Practically Joking
While surfing through my daily blogs (a list that is growing larger and larger lately), I noticed that someone mentioned about practical jokes. I started reviewing my prior posts, and was shocked that I have never posted anything about the practical jokes I have played. Since I haven't mentioned it before...I am a serious practical joker. I don't like doing anything mean, but I am the fan of "Con" games and love pulling the wool over people's eyes.
The year was 1996, I had just met my Ex John, and we lived in separate apartments in Denver, Colorado. It was our first few months together and John was working on his first graduate degree while I was making my way through the comedy circuit, going on tour, and living the life of a gypsy. I was also finishing the last year of college ala correspondence classes. Generally...life was very hectic. To blow off steam I used to like to surprise John. Actually surprise implies something pleasant. I used to like to scare John. It was this mean streak that allowed me to plan the mother of all scares on Halloween.
The background story. John had gone to one those advertised haunted house events that local organizations put on during Halloween of 93. His friend Valerie had taken him, and was shocked to see how nervous John was in the line, and several times he tried to convince her to not go in the haunted house. When they finally went in, he buried his face into the back of her shirt, and kept that way until she could see the exit. At that point, he relaxed and started to walk normally...until the chainsaw went off. The last scare of the haunted house was a guy in a hockey mask who turned on a chainsaw behind you as people were walking to the exit.
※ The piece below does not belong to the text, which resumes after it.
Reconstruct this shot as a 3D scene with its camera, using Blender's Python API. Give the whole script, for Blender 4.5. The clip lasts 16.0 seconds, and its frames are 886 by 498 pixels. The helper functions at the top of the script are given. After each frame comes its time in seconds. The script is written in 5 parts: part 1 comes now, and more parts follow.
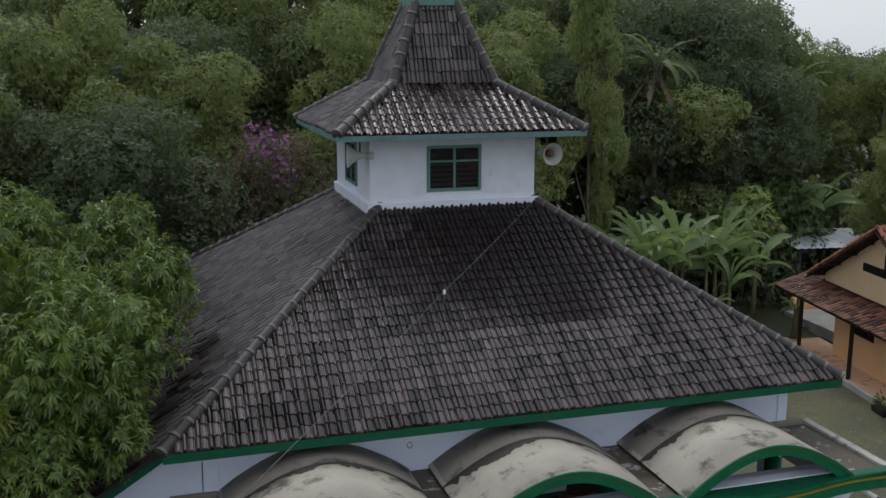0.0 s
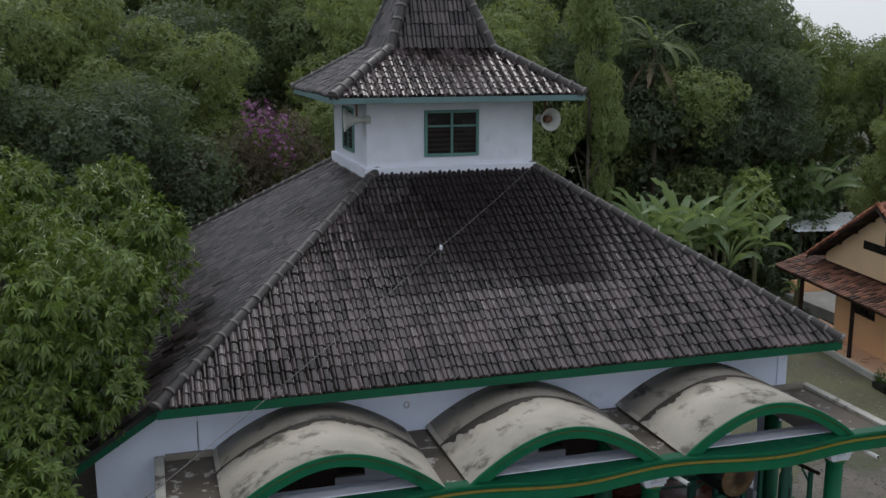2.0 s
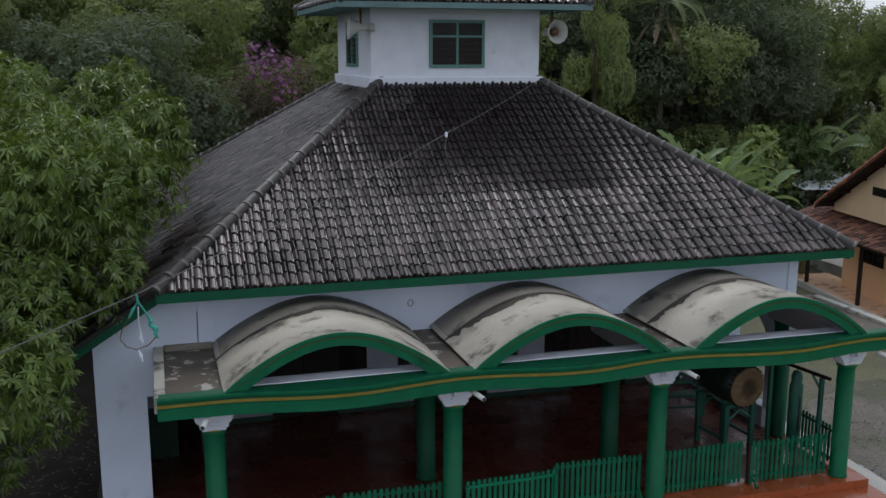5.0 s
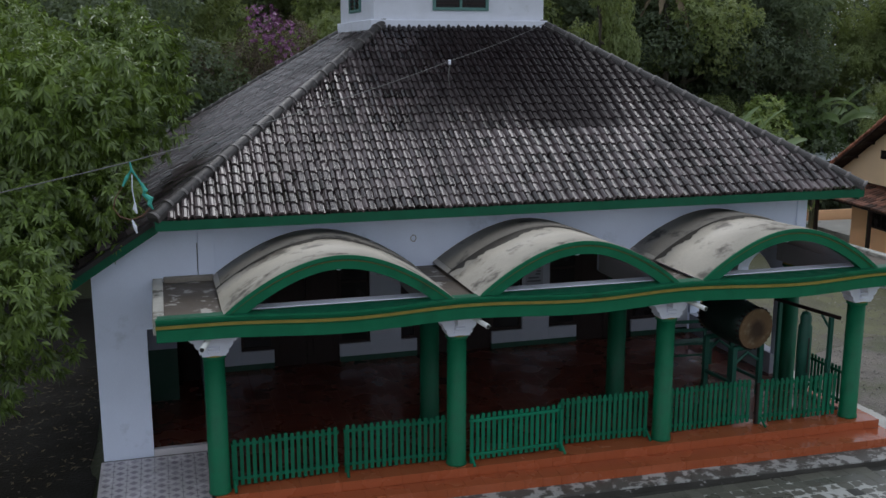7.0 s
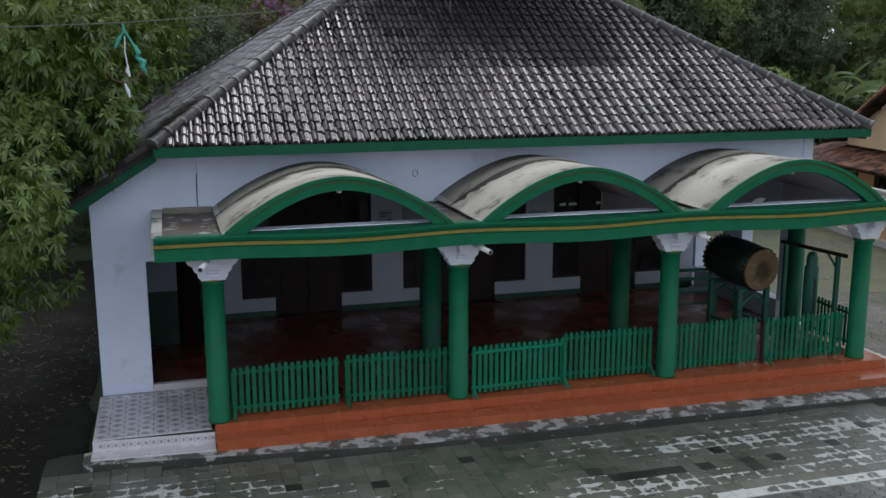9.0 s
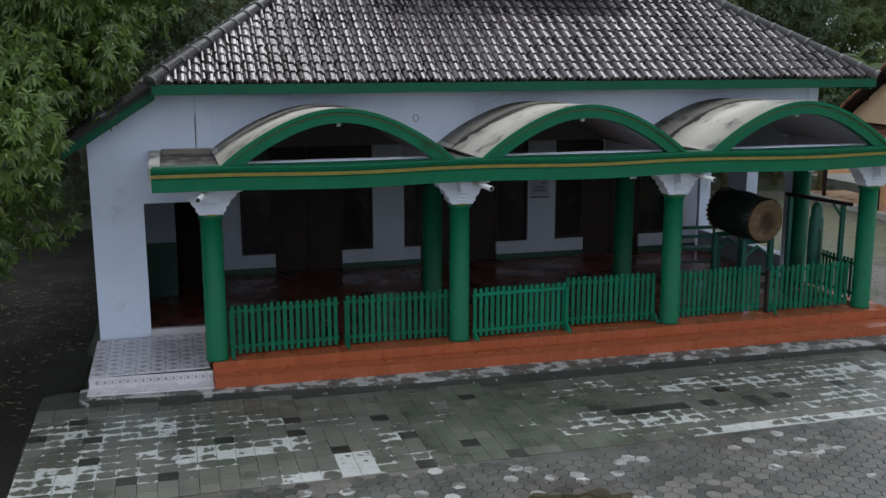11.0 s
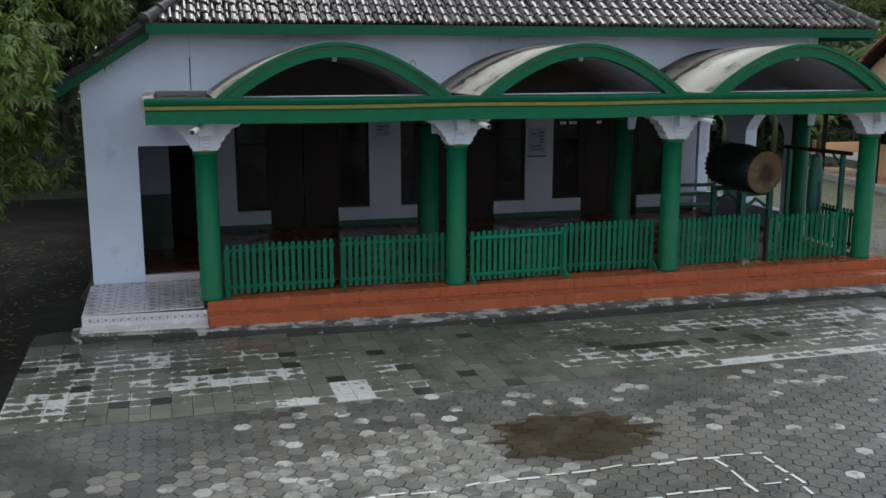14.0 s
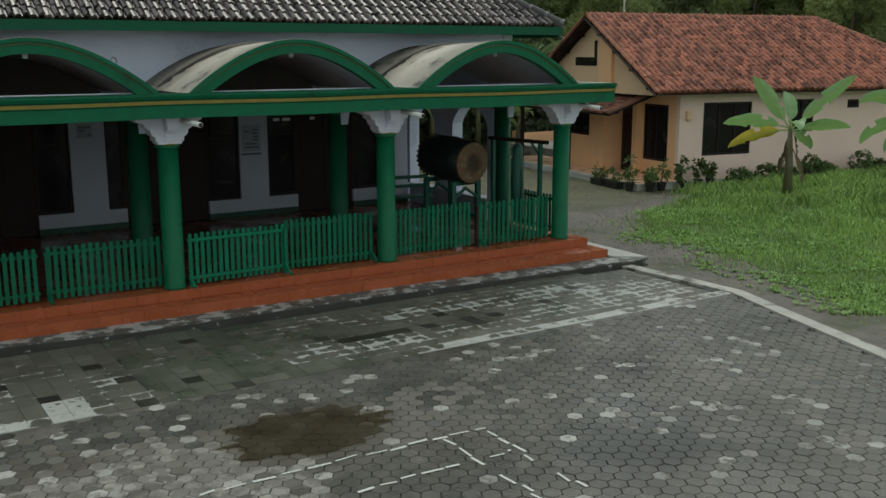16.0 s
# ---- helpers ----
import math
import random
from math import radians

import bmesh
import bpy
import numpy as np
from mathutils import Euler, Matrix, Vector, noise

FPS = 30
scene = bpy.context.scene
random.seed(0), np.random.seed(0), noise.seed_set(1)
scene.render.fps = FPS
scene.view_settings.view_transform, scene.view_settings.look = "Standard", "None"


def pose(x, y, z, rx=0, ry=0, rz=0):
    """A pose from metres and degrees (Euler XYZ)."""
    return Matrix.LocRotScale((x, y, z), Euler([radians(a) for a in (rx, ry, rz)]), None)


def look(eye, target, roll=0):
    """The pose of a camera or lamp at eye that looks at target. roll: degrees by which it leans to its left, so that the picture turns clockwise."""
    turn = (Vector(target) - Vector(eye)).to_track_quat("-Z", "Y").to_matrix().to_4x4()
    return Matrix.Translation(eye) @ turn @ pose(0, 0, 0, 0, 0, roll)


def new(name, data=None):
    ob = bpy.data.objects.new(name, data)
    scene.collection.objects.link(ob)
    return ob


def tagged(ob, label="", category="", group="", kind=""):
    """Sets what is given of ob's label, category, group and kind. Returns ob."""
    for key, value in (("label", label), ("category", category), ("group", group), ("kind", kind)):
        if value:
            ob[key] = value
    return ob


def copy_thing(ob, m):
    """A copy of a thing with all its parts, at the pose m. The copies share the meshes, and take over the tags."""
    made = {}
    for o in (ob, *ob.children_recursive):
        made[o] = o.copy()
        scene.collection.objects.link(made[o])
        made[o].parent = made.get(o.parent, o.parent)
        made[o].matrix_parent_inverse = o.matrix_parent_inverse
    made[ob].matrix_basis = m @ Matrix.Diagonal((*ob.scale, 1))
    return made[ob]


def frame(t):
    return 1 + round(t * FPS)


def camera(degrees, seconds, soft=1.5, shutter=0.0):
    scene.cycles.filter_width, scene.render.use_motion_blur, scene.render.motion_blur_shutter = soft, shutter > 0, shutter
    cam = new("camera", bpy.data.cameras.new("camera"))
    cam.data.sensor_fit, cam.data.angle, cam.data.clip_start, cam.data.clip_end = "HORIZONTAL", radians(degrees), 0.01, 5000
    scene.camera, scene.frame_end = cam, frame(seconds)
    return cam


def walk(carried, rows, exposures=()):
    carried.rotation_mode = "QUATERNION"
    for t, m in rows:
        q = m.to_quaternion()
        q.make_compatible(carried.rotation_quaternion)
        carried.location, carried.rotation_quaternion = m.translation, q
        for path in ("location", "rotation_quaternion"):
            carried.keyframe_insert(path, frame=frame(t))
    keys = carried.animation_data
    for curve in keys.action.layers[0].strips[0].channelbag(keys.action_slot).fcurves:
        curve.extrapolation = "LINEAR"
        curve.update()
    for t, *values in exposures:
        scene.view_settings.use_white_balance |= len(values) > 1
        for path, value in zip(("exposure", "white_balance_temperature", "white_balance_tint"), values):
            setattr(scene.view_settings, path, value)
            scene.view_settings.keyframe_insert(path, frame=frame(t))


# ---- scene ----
cam = camera(48.8, 16.0)
PATH = [
    (0, (-0.384, -13.221, 9.806), (0.178, -11.344, 9.405), -0.0),
    (0.5, (-0.436, -13.239, 9.75), (0.126, -11.363, 9.346), 0.0),
    (1, (-0.408, -13.26, 9.551), (0.154, -11.383, 9.152), -0.1),
    (1.5, (-0.355, -13.294, 9.329), (0.205, -11.416, 8.928), -0.1),
    (2, (-0.327, -13.276, 9.069), (0.233, -11.398, 8.671), -0.1),
    (2.5, (-0.329, -13.28, 8.8), (0.229, -11.402, 8.399), 0.0),
    (3, (-0.357, -13.261, 8.524), (0.2, -11.383, 8.122), 0.2),
    (3.5, (-0.383, -13.273, 8.237), (0.173, -11.394, 7.836), 0.1),
    (3.7, (-0.38, -13.284, 8.188), (0.175, -11.406, 7.781), 0.2),
    (5.8, (-0.342, -13.311, 6.829), (0.21, -11.429, 6.436), -0.0),
    (6, (-0.332, -13.304, 6.784), (0.216, -11.423, 6.382), 0.1),
    (6.5, (-0.343, -13.282, 6.501), (0.203, -11.401, 6.097), 0.0),
    (7, (-0.345, -13.293, 6.233), (0.2, -11.411, 5.831), 0.0),
    (7.5, (-0.336, -13.331, 5.973), (0.207, -11.448, 5.573), -0.0),
    (8, (-0.331, -13.357, 5.66), (0.211, -11.474, 5.261), -0.0),
    (8.5, (-0.331, -13.362, 5.393), (0.208, -11.478, 4.994), -0.0),
    (9, (-0.319, -13.357, 5.152), (0.217, -11.472, 4.752), -0.1),
    (9.2, (-0.297, -13.406, 5.042), (0.236, -11.519, 4.645), -0.1),
    (11.5, (-0.294, -13.407, 3.958), (0.236, -11.518, 3.57), -0.1),
    (12, (-0.292, -13.43, 3.725), (0.237, -11.541, 3.339), -0.1),
    (12.5, (-0.293, -13.439, 3.469), (0.233, -11.548, 3.085), -0.0),
    (13, (-0.305, -13.433, 3.288), (0.22, -11.542, 2.9), -0.0),
    (13.5, (-0.302, -13.42, 3.264), (0.222, -11.529, 2.877), -0.0),
    (14, (-0.304, -13.443, 3.309), (0.232, -11.556, 2.922), -0.0),
    (14.5, (-0.341, -13.487, 3.308), (0.404, -11.672, 2.923), -0.0),
    (15, (-0.355, -13.481, 3.3), (0.545, -11.738, 2.911), -0.1),
    (15.5, (-0.361, -13.456, 3.299), (0.645, -11.772, 2.907), -0.1),
    (16, (-0.339, -13.451, 3.311), (0.715, -11.798, 2.916), -0.1),
]
EXPOSURES = [(0, -0.34, 6500, 11), (3.5, -0.3, 6500, 11), (6, -0.33, 6250, 11), (7, -0.22, 6250, 11), (8, -0.1, 6200, 10), (9, 0.0, 6200, 10), (11.5, 0.06, 6200, 9), (12.5, 0.07, 6250, 8), (14, 0.08, 6300, 7), (14.6, 0.0, 6550, 2), (15.0, -0.2, 6650, 0), (16, -0.36, 6850, -1)]
walk(cam, [(t, look(eye, target, roll)) for t, eye, target, roll in PATH], EXPOSURES)

# ---- world and light: wet overcast afternoon ----
world = bpy.data.worlds.new("overcast")
scene.world = world
world.use_nodes = True
wn, wl = world.node_tree.nodes, world.node_tree.links
wn.clear()
sky = wn.new("ShaderNodeTexSky")
sky.sky_type, sky.sun_disc = "NISHITA", False
sky.sun_elevation, sky.sun_rotation = radians(54), radians(10)
sky.air_density, sky.dust_density = 1.2, 1.5
hsv = wn.new("ShaderNodeHueSaturation")
hsv.inputs["Saturation"].default_value = 0.4
veil = wn.new("ShaderNodeMix")          # cloud cover evens out the clear sky
veil.data_type = "RGBA"
veil.inputs["Factor"].default_value = 0.80
veil.inputs["B"].default_value = (6.9, 7.45, 8.1, 1)
back = wn.new("ShaderNodeBackground")
back.inputs["Strength"].default_value = 0.13
wout = wn.new("ShaderNodeOutputWorld")
wl.new(sky.outputs["Color"], hsv.inputs["Color"])
wl.new(hsv.outputs["Color"], veil.inputs["A"])
wl.new(veil.outputs["Result"], back.inputs["Color"])
wl.new(back.outputs["Background"], wout.inputs["Surface"])
sun = new("sun", bpy.data.lights.new("sun", "SUN"))
sun.data.energy, sun.data.angle, sun.data.color = 1.1, radians(30), (1.0, 0.98, 0.95)
sun.matrix_world = look((7.5, 23.5, 30.0), (4.4, 6.0, 3.0))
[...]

In John's own words," I blacked out and just ran out of the building as fast as I could!" His friend Valerie filled in the details. When the chainsaw went off, John's color drained from his face. He opened his mouth to shriek, but no sound came out. Before she could grab a hold of him, he started to run, pushing the two smaller children who were in front of him, knocking the little girl over. Valerie stopped to help her back up, and with that story...I knew I had the ultimate prank.
I called my friend Corisa and asked her for her help in the matter. As I laid out the plans for the event, her voice showed concern for her own safety, as she knew he might get really angry. I promised to take full responsibility, and the plans were set. Since John was a creature of habit, and a very sound sleeper, we were able to pull off the prank very easily.
On the night before Halloween, John mentioned that he was fully expecting me to pull a prank on him. I just smiled and said "I would never do that!" He went to bed at 11:00 and at midnight, I snuck up and let Corisa into the house. We put fake sticky spider webs in the bedroom doorway and then Corisa went to sleep on the sofa.
6:00 AM: Halloween, the alarm clock goes off. John hits the snooze button, as he did every day. Corisa heard the alarm and went into the bathroom and hid behind John's black shower curtain. She had put on a hockey mask and had a chainsaw with her. (yes...I know...we are going to hell for this prank)
6:10 AM: The alarm clock goes off for a second time. John wakes up, mumbles good morning (and I am trying hard not to laugh at this point), gets up, scratches his butt through his boxer shorts, and walks towards the bathroom. As he walks through the fake spider webbing, he screams out and wipes his face several times trying to get the webbing off. I burst out laughing as he chastises me. The last thing he said to me that morning was "funny prank...Ha...Ha...Ha" in a sarcastic tone. It was the last thing he said to me for a month.
Grumbling under his breath, he walked into his bathroom. Lifted the seat and urinated in the toilet. Quick flush and he reached in behind the shower curtain to turn on the shower. Corisa was ready for him. As he reached in, she pulled the starter cord and started up what can only be described as the most obnoxious sound you can ever possibly hear. John let out a shriek of terror that was in such an octave that dogs in China could have heard him. It sounded like a little girl was being murdered in the bathroom, rather than a 26 year old man about to have a heart attack.
Corisa raised up the saw and started to saw through the shower curtain, and that truly was all it took for John's feet to take action. With the force of 10 human beings full of adrenalin, John bolted out of the bathroom door, across the hallway, and through open the front door, where he ran outside, down the steps and half the way down the block with me chasing after him, holding a jacket and shoes. John was still only wearing his boxers.
When I caught up to him, I explained that it was a Halloween prank, and that was when his anger set in. We walked back to the apartment with me laughing all the way, and as we got into the doorway, Corisa took his picture. That picture had to be destroyed as John threatened bodily harm if I ever show it. I'll have to find it and scan it now that we aren't together.
So if you ever hear a high pitched scream, and dogs all around you start howling...know that I have struck again.